▶ **TASK INPUT**
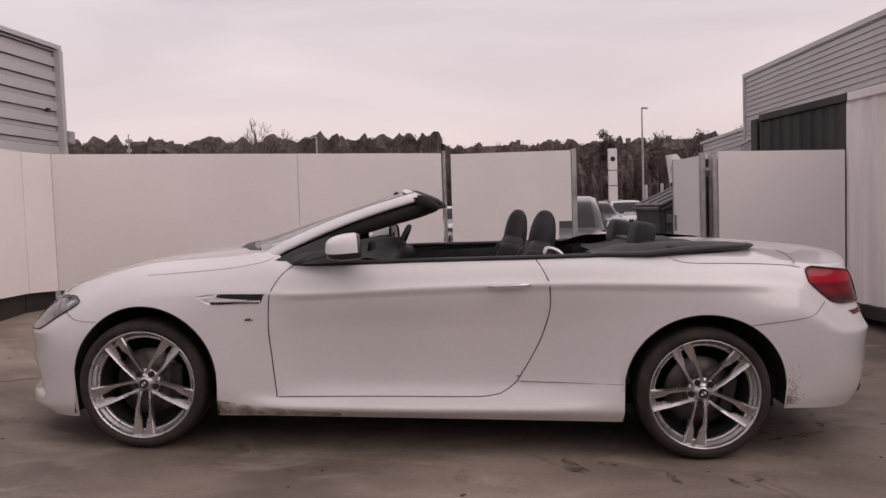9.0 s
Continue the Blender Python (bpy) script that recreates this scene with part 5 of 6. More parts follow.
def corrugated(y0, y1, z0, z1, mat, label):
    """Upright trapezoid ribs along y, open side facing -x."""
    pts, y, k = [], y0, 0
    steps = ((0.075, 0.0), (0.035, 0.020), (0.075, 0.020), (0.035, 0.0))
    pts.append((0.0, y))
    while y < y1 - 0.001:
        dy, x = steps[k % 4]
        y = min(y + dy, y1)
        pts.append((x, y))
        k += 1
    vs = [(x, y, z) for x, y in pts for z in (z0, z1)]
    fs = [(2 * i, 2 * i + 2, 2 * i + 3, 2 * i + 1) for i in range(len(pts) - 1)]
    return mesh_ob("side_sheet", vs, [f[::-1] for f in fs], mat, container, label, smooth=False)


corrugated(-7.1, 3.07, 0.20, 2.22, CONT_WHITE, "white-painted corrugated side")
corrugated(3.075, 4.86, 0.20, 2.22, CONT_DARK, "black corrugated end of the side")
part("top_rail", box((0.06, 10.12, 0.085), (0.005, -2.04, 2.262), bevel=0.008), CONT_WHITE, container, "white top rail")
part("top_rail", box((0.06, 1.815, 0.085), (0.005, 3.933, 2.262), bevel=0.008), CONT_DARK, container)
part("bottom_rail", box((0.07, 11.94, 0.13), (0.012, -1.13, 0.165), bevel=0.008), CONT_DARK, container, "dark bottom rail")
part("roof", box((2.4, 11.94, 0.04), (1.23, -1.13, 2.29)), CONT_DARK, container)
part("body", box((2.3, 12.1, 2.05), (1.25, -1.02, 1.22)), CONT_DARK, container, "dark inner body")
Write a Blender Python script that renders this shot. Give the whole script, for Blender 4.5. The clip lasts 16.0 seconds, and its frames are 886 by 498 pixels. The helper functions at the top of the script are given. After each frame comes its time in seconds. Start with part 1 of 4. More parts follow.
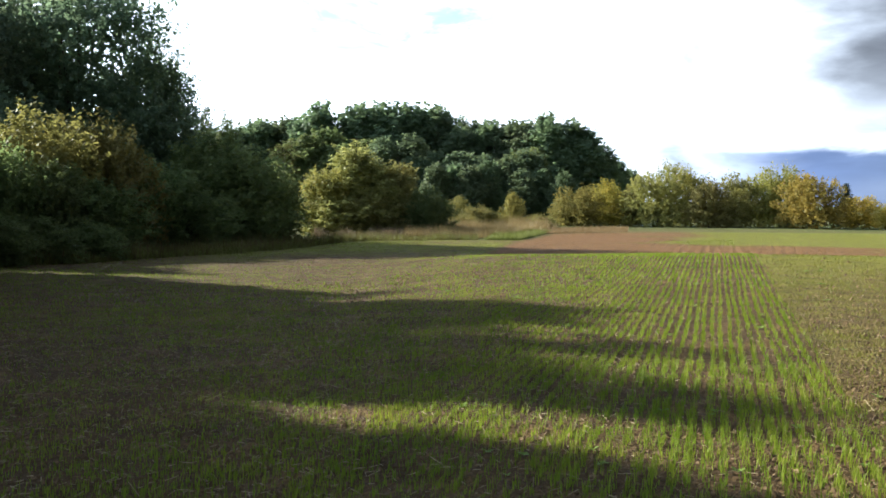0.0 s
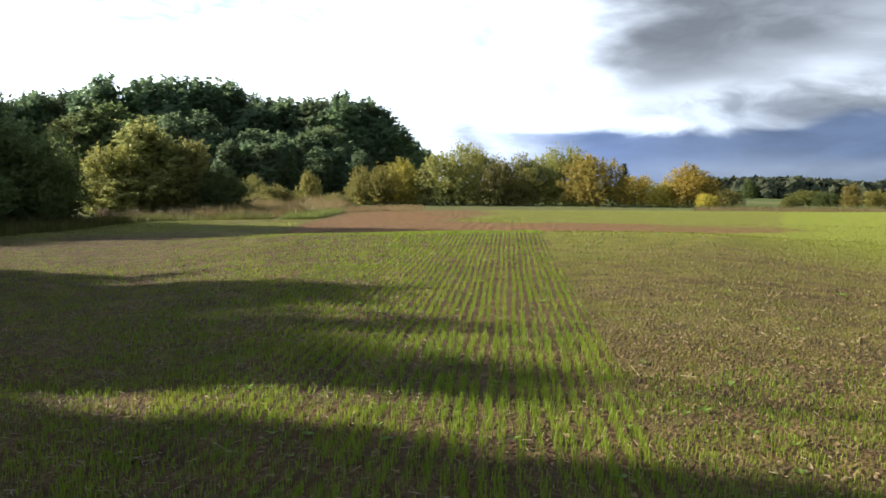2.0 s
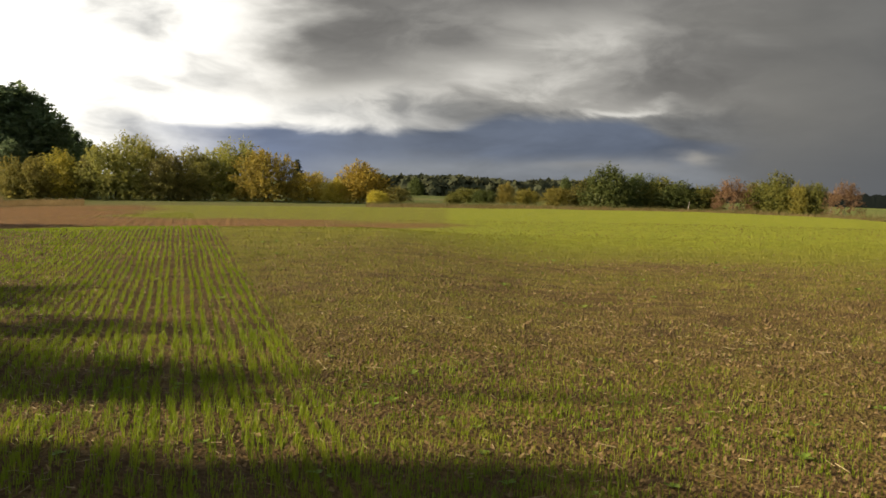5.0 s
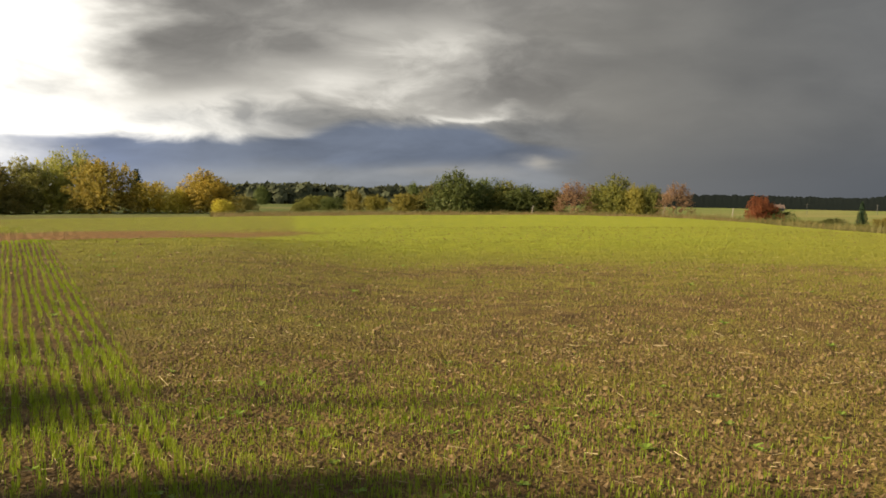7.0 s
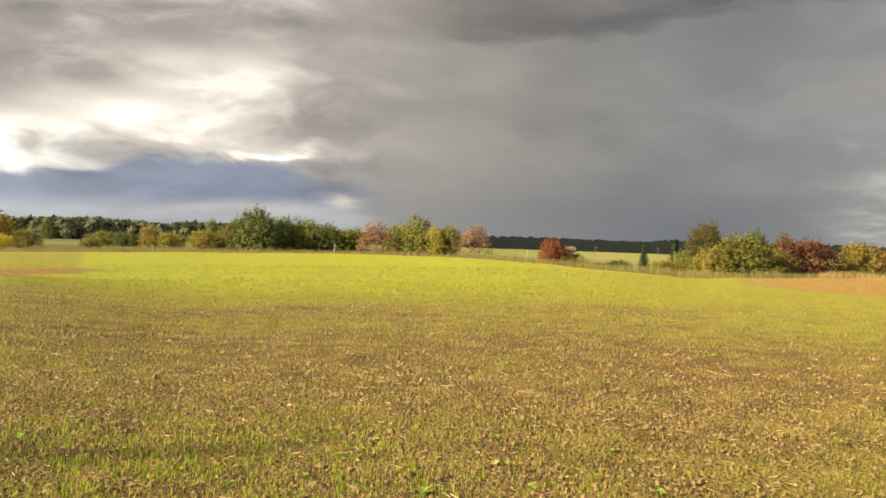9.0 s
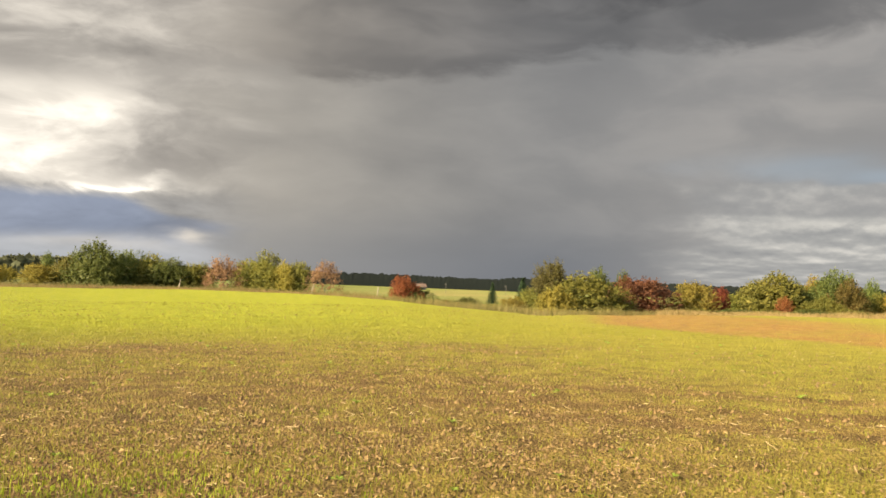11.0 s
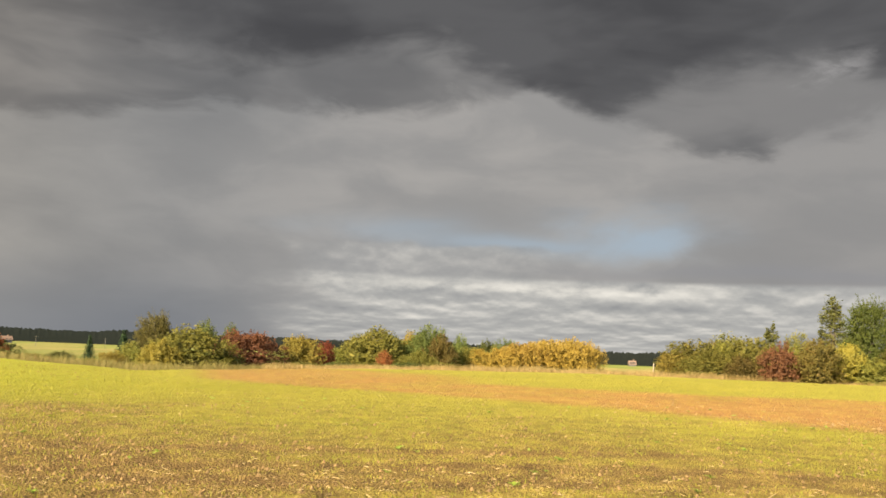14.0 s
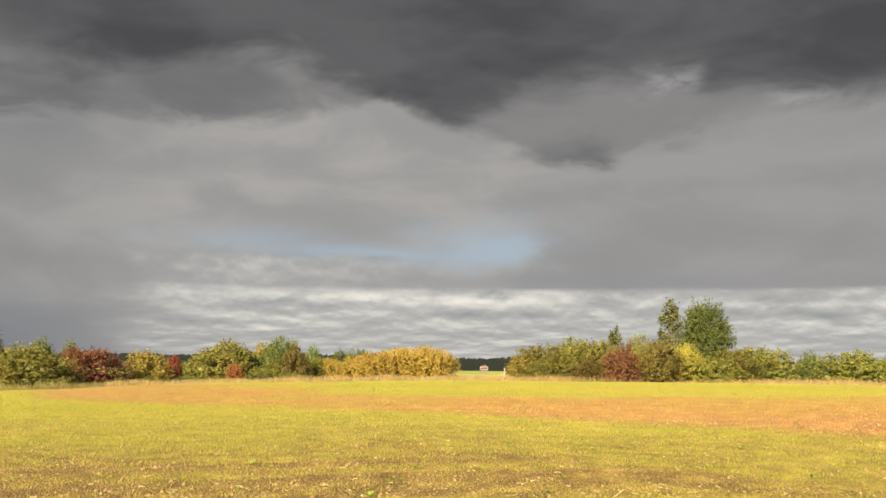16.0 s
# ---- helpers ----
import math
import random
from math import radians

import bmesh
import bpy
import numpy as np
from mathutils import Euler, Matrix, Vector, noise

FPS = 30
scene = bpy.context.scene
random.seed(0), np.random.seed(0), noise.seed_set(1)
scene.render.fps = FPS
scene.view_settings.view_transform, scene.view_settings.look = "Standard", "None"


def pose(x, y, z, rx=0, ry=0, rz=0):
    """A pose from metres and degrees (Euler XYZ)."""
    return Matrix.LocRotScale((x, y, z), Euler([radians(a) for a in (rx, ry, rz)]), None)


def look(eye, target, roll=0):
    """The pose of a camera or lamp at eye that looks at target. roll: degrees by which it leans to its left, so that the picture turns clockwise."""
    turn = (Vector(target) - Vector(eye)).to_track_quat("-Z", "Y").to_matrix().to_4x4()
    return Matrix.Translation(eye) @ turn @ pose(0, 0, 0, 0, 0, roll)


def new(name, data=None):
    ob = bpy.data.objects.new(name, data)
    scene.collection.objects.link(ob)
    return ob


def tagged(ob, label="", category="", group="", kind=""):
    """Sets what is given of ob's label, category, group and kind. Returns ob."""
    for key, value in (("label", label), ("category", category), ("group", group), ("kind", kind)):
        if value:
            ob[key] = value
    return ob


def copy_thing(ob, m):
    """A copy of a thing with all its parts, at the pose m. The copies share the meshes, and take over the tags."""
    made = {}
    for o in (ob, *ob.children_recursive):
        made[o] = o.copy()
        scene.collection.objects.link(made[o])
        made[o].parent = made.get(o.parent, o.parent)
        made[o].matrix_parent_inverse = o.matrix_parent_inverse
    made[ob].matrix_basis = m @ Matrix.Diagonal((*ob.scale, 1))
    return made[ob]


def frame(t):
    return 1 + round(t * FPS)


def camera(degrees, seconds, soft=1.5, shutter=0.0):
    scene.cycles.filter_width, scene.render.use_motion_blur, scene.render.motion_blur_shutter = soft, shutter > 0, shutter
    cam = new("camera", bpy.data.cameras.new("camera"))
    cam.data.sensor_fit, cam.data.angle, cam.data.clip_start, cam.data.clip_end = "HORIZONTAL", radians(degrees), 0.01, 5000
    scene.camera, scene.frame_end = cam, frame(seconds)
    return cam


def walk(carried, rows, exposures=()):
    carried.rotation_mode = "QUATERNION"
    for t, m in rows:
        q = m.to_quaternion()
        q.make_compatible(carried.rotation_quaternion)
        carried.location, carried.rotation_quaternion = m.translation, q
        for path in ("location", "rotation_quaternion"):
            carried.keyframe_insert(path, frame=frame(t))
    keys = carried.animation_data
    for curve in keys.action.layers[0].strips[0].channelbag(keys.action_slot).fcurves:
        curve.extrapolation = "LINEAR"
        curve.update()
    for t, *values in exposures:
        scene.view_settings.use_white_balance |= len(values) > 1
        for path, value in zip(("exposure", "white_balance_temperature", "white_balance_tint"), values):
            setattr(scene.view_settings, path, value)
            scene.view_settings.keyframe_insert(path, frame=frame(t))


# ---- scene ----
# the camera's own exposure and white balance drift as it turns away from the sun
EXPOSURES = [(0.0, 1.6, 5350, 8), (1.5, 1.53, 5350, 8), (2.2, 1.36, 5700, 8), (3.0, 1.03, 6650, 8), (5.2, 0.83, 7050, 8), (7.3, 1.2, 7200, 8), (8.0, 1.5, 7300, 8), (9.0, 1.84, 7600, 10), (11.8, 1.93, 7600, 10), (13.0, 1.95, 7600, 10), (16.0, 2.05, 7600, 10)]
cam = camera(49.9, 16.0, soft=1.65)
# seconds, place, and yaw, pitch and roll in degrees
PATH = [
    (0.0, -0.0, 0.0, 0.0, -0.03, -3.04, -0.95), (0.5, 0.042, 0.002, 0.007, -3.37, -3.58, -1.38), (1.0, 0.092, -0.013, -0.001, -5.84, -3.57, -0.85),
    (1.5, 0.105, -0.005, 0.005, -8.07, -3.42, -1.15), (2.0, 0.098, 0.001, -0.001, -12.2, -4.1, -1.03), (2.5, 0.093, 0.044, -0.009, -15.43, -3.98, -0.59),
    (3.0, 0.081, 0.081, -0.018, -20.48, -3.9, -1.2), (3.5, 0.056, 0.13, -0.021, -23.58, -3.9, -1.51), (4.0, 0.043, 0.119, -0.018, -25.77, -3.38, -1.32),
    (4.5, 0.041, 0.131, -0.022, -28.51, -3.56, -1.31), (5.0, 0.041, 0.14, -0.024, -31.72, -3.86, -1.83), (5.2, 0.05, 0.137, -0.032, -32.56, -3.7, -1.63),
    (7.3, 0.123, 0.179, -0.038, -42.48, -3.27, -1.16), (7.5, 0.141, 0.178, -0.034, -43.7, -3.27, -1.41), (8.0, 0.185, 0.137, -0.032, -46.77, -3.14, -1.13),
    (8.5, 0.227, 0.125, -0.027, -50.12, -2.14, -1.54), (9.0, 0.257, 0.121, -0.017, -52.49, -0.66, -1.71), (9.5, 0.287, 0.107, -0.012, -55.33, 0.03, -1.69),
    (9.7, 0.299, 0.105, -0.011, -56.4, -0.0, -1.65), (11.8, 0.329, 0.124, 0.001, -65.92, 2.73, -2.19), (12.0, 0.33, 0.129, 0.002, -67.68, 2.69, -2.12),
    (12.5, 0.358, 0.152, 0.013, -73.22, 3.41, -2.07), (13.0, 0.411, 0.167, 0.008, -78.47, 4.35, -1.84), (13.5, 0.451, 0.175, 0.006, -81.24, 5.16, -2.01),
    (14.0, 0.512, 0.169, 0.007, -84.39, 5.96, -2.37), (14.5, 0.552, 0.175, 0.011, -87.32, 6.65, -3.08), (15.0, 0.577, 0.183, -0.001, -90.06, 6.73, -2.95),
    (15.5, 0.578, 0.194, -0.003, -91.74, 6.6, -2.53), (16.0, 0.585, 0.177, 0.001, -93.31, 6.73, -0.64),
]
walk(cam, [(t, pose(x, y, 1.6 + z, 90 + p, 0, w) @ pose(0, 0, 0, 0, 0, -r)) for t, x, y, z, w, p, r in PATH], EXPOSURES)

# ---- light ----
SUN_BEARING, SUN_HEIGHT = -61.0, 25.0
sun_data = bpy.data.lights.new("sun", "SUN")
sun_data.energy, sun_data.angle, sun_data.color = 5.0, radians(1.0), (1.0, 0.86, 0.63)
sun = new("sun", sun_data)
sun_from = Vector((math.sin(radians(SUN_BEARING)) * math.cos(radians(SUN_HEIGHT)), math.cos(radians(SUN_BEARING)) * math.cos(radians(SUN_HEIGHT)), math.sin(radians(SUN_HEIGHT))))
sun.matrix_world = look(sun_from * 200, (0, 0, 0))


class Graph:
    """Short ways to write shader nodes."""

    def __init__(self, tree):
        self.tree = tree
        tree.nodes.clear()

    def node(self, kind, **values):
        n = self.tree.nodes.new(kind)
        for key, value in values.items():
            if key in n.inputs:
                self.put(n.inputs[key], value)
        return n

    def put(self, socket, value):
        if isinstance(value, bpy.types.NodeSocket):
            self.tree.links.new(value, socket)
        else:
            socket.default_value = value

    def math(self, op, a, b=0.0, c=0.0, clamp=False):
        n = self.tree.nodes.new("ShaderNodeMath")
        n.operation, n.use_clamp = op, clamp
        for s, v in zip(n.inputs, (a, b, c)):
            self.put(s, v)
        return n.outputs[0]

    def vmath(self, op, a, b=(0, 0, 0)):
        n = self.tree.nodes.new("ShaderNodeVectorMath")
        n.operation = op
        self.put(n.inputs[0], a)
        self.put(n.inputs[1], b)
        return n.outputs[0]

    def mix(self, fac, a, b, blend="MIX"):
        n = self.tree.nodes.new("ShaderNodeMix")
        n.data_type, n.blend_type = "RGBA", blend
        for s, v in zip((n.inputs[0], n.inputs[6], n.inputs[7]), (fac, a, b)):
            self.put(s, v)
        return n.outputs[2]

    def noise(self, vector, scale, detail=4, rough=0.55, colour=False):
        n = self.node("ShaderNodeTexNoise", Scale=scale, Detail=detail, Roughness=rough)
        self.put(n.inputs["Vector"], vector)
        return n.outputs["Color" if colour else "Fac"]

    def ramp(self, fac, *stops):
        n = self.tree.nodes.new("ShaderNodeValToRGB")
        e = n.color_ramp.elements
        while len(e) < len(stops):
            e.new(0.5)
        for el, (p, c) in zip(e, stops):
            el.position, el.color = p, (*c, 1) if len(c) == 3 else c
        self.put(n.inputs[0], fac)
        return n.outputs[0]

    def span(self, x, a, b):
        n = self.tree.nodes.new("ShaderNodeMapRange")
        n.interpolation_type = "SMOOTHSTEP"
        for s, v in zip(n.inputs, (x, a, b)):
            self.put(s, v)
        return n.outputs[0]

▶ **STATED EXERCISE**
Print exactly the lines above from the one with "setattr(scene.view_settings, path, value)" to the one with "scene.view_settings.keyframe_insert(path, frame=frame(t))", including both.

▶ **RESULT BELOW**
            setattr(scene.view_settings, path, value)
            scene.view_settings.keyframe_insert(path, frame=frame(t))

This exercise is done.